From its beginnings as Commonwealth Computer Corp. in the late 1970s and throughout its history, Commonwealth Capital Corp. has been guided by the principles of hard work and ingenuity set forth by its founder George S. Springsteen. Kimberly Springsteen-Abbott, Springsteen’s widow and his successor as CEO of Commonwealth Capital, has described its founder in the company's early days as a “one-man show and one-man company.” Much like the equipment leasing industry itself, the company has evolved and changed with the passage of time.
To wit, Commonwealth Capital’s first fund was launched as a $1.5 million private placement offering sold to high net-worth individuals following the advent of the 1986 Tax Reform Act. Some 36 years later since it's inception, Commonwealth has priced, structured and negotiated lease transactions in excess of $1 billion for several Fortune 1000 companies.
As a result of Commonwealth Capital’s remarkable growth, its adherance to its guiding principles and its stature within the industry, Equipment Finance Advisor spent time with Hank Abbott, Commonwealth’s president. Abbott, who joined the company in 1998 as a portfolio manager, discusses the opportunities that his firm is able to leverage in today’s economic environment. In the following interview, Abbott speaks to topics ranging from the funding and regulatory advantages that equipment leasing income funds enjoy to the various ways the market has evolved for these funds since the latest recession. Abbott also the shares the unique ways Commonwealth has positioned itself as a corporation to compete effectively within the equipment leasing and finance industry.
Equipment Finance Advisor: Hank, what are the advantages of using investor funds as a source of capital? Are there regulatory advantages, advantages with regard to your cost of capital or something else not mentioned?

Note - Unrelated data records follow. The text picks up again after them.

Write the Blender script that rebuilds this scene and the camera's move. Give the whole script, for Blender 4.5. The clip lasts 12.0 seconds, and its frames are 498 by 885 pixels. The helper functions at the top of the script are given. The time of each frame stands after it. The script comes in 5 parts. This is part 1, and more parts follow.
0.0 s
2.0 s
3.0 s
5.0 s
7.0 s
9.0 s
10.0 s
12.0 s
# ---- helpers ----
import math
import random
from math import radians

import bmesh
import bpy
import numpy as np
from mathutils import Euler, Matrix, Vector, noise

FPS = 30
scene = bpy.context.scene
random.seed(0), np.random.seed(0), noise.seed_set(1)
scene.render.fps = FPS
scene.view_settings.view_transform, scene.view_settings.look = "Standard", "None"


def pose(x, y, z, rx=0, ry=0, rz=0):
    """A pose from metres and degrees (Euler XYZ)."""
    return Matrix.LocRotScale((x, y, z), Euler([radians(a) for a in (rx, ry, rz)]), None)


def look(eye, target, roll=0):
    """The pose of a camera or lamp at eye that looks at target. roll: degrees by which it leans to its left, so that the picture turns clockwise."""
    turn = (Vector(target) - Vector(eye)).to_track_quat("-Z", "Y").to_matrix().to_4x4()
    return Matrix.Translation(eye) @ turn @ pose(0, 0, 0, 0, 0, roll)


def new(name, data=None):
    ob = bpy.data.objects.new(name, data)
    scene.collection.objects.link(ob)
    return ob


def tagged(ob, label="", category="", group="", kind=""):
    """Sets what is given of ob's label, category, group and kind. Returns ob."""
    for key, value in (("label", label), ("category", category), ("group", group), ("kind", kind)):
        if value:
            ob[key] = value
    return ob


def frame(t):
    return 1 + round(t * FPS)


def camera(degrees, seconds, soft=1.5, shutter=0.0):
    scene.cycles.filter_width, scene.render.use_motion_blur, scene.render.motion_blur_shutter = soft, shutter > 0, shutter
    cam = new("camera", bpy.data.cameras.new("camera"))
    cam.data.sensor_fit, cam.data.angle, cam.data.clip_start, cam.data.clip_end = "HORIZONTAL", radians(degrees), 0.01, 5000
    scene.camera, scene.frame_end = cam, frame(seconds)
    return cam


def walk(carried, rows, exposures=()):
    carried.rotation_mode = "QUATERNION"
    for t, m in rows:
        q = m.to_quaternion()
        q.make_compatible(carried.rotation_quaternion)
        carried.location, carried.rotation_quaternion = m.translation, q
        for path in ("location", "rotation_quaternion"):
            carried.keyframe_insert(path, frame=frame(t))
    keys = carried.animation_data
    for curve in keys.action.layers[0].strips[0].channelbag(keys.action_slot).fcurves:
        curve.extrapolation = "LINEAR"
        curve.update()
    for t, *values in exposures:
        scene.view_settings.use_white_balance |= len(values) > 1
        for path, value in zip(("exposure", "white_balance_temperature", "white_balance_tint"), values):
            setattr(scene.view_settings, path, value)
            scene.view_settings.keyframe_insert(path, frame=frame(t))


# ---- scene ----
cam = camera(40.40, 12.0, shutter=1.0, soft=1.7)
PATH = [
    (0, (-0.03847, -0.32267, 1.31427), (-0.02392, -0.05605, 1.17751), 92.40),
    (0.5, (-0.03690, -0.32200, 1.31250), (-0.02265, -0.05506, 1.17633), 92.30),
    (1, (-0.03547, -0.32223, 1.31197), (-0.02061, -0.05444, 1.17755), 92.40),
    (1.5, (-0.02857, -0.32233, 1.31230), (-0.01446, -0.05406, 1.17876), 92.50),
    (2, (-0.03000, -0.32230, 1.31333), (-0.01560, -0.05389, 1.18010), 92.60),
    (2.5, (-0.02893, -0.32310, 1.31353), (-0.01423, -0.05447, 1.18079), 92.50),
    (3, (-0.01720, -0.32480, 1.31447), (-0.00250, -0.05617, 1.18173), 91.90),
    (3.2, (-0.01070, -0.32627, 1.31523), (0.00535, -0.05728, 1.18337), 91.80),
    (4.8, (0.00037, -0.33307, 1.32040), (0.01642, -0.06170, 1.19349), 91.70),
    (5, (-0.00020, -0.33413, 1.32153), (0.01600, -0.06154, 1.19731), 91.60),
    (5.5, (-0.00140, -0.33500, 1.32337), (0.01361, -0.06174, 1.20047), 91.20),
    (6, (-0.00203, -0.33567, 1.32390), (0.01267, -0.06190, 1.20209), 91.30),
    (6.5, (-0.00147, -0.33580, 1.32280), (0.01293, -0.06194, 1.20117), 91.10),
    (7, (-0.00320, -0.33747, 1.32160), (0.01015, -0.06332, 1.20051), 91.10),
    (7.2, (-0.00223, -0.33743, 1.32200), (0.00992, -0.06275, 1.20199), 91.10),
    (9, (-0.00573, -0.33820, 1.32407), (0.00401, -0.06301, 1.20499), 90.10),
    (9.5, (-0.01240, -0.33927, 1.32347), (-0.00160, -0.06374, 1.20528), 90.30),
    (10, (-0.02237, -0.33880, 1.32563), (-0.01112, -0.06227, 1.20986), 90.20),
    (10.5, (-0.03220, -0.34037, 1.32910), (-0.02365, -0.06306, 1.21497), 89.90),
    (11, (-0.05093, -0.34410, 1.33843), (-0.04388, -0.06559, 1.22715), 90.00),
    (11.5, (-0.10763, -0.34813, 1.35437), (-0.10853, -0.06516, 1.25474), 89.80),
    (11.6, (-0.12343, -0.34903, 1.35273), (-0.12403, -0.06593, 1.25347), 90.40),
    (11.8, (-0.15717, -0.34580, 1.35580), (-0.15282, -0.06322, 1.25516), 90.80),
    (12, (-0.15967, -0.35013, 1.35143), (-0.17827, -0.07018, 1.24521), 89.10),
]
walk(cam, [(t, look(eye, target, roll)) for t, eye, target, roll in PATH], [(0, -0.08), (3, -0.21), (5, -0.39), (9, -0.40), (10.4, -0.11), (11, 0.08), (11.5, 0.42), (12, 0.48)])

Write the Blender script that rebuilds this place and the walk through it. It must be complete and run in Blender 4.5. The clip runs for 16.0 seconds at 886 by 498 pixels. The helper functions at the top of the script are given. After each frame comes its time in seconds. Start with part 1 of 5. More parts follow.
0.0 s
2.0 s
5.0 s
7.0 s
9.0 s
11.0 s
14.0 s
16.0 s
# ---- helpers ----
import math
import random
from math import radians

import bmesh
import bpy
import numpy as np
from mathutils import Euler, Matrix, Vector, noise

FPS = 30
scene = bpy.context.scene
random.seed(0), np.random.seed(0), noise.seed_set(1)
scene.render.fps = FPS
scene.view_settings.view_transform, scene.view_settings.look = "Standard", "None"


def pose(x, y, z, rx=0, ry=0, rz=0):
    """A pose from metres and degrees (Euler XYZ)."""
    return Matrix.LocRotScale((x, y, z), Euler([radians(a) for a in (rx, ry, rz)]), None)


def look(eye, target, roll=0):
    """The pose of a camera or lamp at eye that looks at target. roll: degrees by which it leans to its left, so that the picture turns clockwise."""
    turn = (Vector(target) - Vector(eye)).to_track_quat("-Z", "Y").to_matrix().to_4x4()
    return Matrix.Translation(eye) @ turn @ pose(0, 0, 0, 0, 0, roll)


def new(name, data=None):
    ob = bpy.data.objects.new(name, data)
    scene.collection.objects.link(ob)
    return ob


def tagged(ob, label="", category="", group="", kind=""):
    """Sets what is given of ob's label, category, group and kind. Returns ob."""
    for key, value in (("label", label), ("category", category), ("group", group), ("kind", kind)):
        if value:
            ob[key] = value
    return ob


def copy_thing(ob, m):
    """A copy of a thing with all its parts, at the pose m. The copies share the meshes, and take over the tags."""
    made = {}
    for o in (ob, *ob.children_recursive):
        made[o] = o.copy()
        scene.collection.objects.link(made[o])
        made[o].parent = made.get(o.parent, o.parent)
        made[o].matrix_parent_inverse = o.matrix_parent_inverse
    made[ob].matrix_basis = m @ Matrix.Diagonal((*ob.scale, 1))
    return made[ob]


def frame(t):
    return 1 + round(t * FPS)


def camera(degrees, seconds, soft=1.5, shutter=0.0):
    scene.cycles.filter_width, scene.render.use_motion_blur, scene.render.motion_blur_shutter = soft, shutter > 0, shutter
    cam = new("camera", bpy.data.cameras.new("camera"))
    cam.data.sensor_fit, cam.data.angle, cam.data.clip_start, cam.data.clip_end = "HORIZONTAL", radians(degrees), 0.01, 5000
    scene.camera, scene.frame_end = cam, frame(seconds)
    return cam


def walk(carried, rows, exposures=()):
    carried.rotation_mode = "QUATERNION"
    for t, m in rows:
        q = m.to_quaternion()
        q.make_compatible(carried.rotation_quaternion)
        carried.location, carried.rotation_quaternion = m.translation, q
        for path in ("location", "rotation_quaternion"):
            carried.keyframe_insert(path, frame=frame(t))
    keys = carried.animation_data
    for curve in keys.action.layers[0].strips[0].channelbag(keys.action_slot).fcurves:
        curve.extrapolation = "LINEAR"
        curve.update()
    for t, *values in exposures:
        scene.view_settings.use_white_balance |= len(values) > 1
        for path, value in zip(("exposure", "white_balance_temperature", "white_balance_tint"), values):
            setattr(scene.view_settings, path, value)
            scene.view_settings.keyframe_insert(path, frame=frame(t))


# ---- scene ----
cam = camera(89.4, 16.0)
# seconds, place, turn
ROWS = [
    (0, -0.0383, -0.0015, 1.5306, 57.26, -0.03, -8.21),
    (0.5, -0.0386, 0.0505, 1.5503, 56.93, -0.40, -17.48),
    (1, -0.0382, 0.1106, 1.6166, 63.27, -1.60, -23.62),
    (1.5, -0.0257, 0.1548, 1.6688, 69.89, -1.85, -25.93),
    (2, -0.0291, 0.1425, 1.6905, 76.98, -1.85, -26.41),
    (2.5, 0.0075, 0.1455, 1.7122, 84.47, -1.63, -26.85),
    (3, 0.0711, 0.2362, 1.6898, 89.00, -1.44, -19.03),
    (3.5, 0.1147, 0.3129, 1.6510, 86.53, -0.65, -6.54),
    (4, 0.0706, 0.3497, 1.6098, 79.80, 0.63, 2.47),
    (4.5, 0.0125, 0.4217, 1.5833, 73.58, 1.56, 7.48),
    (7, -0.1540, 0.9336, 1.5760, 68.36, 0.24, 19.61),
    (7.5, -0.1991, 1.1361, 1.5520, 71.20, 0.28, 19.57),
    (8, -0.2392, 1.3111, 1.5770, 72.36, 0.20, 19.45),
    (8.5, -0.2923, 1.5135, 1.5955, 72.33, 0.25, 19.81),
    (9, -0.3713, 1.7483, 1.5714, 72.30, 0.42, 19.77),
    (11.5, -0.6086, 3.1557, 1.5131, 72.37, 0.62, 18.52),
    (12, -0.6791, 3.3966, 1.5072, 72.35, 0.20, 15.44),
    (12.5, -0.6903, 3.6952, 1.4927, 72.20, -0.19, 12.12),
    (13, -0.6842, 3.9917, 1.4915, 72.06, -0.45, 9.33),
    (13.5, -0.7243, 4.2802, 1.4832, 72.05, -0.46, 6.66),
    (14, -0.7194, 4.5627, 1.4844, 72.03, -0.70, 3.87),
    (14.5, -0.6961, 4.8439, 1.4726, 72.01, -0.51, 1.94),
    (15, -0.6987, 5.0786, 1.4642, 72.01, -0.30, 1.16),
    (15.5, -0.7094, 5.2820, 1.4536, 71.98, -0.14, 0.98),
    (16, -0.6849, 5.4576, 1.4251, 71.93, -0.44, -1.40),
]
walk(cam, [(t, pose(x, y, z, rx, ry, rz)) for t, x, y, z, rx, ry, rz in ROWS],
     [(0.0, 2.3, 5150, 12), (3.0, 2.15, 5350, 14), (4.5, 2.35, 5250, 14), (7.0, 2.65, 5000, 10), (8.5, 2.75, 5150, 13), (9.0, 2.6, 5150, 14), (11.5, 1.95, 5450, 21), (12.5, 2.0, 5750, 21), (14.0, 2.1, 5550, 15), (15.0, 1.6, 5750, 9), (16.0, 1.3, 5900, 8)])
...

Hank Abbott: The primary advantage is that we can make our investment decisions based on our fund parameters, not lender requirements. This allows us to focus on lease transactions that meet our investment criteria, as defined in our Prospectus for public funds or Private Placement Memorandum for our Reg D offerings. As to the cost of capital, it’s definitely higher for us, but not so much higher that we can’t offer competitive lease rates.
Equipment Finance Advisor: How do you compete against other players such as bank-owned leasing companies that can access capital at a very low cost of funds?
Abbott: In 2006 when our founder, George Springsteen passed away, Kim Springsteen-Abbott became our sole shareholder. Kim had the vision to take our business to new heights. In 2008, we applied for certification as a women owned diversity supplier with the Women’s Business Enterprise National Council (WBENC). Kim has become quite active in the WBENC, recently serving as a member of the host committee for the 2014 National Convention and Business Fair in Philadelphia. That certification enables us to provide Tier 1 diversity to our lessees. This gives us the ability to compete with much larger players who may have superior resources. It doesn’t level the playing field by any means, but it does give us an opportunity to compete. As a direct result of this certification, we have gone from being a purchaser of lease paper to a direct origination model. Today we directly originate over 90% of our annual lease volume.
Equipment Finance Advisor: How has the market changed post-recession for a niche player such as Commonwealth Capital?
Abbott: The market has changed in many ways, but the key to survival for us was being a consistent source of capital in an uncertain market. The second key was to establish and maintain a high level of service for our lessees. We get many compliments on our contracts team, our lease relations people, and our A/R group. We make sure that vendors get paid promptly. We opened our own dedicated return facility to provide timely and accurate audits. That fosters relationships that last and leads to repeat business. As a result our leasing business has grown post-recession and we believe that we have built a sustainable model for the future.
Equipment Finance Advisor: What is your posture with regard to residual rates in comparison to a bank’s in providing FMV deals? Can you take higher residuals since you aren’t regulated in the same way? How does this impact your competitiveness?
Abbott: While we are not regulated in the same way as a bank, we are responsible to our investors and to the business model spelled out in our offerings. It’s fair to say that we have a conservative model, not only with regard to residual positions, but quality lessees, credit standards, equipment type, diversification requirements and more. When we have an opportunity to bid that we like, we compete effectively, but we will never consistently be the most aggressive bidder. We pick our spots. Our annual requirements for lease volume are very small compared to a bank’s and we can afford to be more selective in the leases we choose to go after.
Equipment Finance Advisor: In closing, is there anything more you would like our readers to know?
Abbott: We’ve been in business for 36 years now. Our founder, George, started out as a one-man leasing company and today we have close to 60 employees. The only constant in the leasing industry, like life, is change and we’ve all had to stay on our toes and constantly adjust in order to survive. I’ve spent my life in the leasing industry and I’ve thoroughly enjoyed our business, its many challenges and rewards. It’s been a great ride for me over the last 16 years at Commonwealth and I look forward to a bright future.